The Concrete In The US Would Cover Ohio
By James Donahue
As I have driven the highways and byways of the United States, I have been appalled by the fact that everything
is the same. Except for a few spectacular points like the Grand Canyon, Niagara Falls, Yellowstone National Park
and some historically preserved spots, nothing is unique.
Every city and town is smeared with the same fast-food
joints, Wal-Mart stores surrounded by shopping malls, deteriorating downtown stores, old factories puffing black coal smoke
(if they are operating at all), a parade of cars, pickups and RVs all trying to get around each other, and smog.
And supporting this horror is the cement. Or blacktop
(made from crude oil).
I used to think about the work it would take to stand
on a jackhammer and tear up all of the cement and restore the Mother Earth to the state it was in before humans came along.
And with those thoughts, I sometimes wondered just how much cement there is to get rid of.
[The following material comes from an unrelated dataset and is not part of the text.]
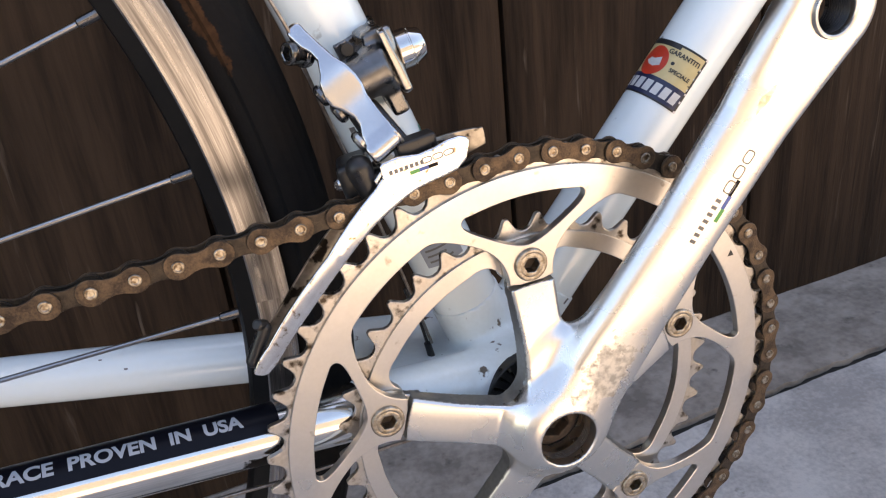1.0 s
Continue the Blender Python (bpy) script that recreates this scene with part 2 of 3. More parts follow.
def tube(name, points, radii, seg=36, steps=1):
    """A round tube through points, with a radius at each."""
    pts = [Vector(p) for p in points]
    rings = []
    for i, p in enumerate(pts):
        d = (pts[min(i + 1, len(pts) - 1)] - pts[max(i - 1, 0)]).normalized()
        _, a, b = frame_of(d)
        r = radii[i] if isinstance(radii, (list, tuple)) else radii
        rings.append([(p + (a * math.cos(2 * math.pi * k / seg) + b * math.sin(2 * math.pi * k / seg)) * r) * MM for k in range(seg)])
    return grid_mesh(name, rings)


def bezier_points(p0, p1, p2, p3, n):
    out = []
    for i in range(n + 1):
        t = i / n
        out.append(tuple((1 - t) ** 3 * a + 3 * t * (1 - t) ** 2 * b + 3 * t * t * (1 - t) * c + t ** 3 * d for a, b, c, d in zip(p0, p1, p2, p3)))
    return out


def joined(name, meshes):
    bm = bmesh.new()
    for me in meshes:
        bm.from_mesh(me)
    out = bpy.data.meshes.new(name)
    bm.to_mesh(out)
    bm.free()
    return smooth(out, 20)


def plate(name, loops, h0, h1, edge=0.25):
    """A plate with holes, cut in the wheel plane (x, z in mm), from height h0 to h1 on the drive side, edges softened."""
    cu = bpy.data.curves.new(name, "CURVE")
    cu.dimensions, cu.fill_mode = "2D", "BOTH"
    cu.extrude, cu.bevel_depth, cu.bevel_resolution, cu.offset = (h1 - h0) / 2 - edge, edge, 1, -edge
    for loop in loops:
        sp = cu.splines.new("POLY")
        sp.points.add(len(loop) - 1)
        sp.points.foreach_set("co", [c for x, z in loop for c in (x, z, 0, 1)])
        sp.use_cyclic_u = True
    ob = bpy.data.objects.new(name, cu)
    scene.collection.objects.link(ob)
    me = bpy.data.meshes.new_from_object(ob.evaluated_get(bpy.context.evaluated_depsgraph_get()))
    bpy.data.objects.remove(ob)
    mid = (h0 + h1) / 2
    me.transform(Matrix(((MM, 0, 0, 0), (0, 0, -MM, -mid * MM), (0, MM, 0, 0), (0, 0, 0, 1))))
    bm = bmesh.new()
    bm.from_mesh(me)
    bmesh.ops.remove_doubles(bm, verts=bm.verts, dist=2e-6)
    bm.to_mesh(me)
    bm.free()
    return smooth(me, 20)


def smin(a, b, k):
    h = np.clip(0.5 + 0.5 * (b - a) / k, 0, 1)
    return b + (a - b) * h - k * h * (1 - h)


def smax(a, b, k):
    return -smin(-a, -b, k)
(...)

Now, thanks to the National Oceanic and Atmospheric Administration,
we know.
A report of "impervious surface areas" (ISAs) in the United
States, which added up all of the concrete structures, parking lots and roads in the 48 contiguous states, shown they cover
43,480 square miles, an area nearly the size of the State of Ohio which is 44,994 square miles.
This is very bad news for everybody because it means that
all of that land . . . usually some of the best farm and forested land in existence . . . has been buried under tons of cement.
And cement has a tendency to collect heat, which is contributing to the problem of global warming and other severe earth changes.
In fact, it is established that all of this concrete cover
is very bed for the world's environment.
The report noted that the replacement of heavily vegetated
areas by ISA "reduces the depletion of carbon dioxide, which plants absorb from the atmosphere. This can speed up global warming."
The ISAs also can change the water cycle and disrupt aquatic
ecosystems by changing the shape of natural streams, increase water temperatures, and wash pollutants into streams and ditches,
and eventually into rivers, lakes and the oceans.
The report includes one other alarming fact . . . the
concrete coverage of the contiguous states is slightly larger than that of the nation's wetlands, which cover 38,020 square
miles. The while concrete roads and parking lots are continuing to be built, the wetlands are disappearing.
America's
population is increasing by three million people a year and the concrete cover is spreading to match this growth. Every year,
at least a million new homes are built and about 10,000 miles of roads are laid.
This is just what is going on in the United States.
It does not take into consideration the things going on over the rest of the world.
It is obvious that an excessive population is destroying
our planet and putting us all in great peril. In the words of the vernacular: we are fornicating ourselves to death.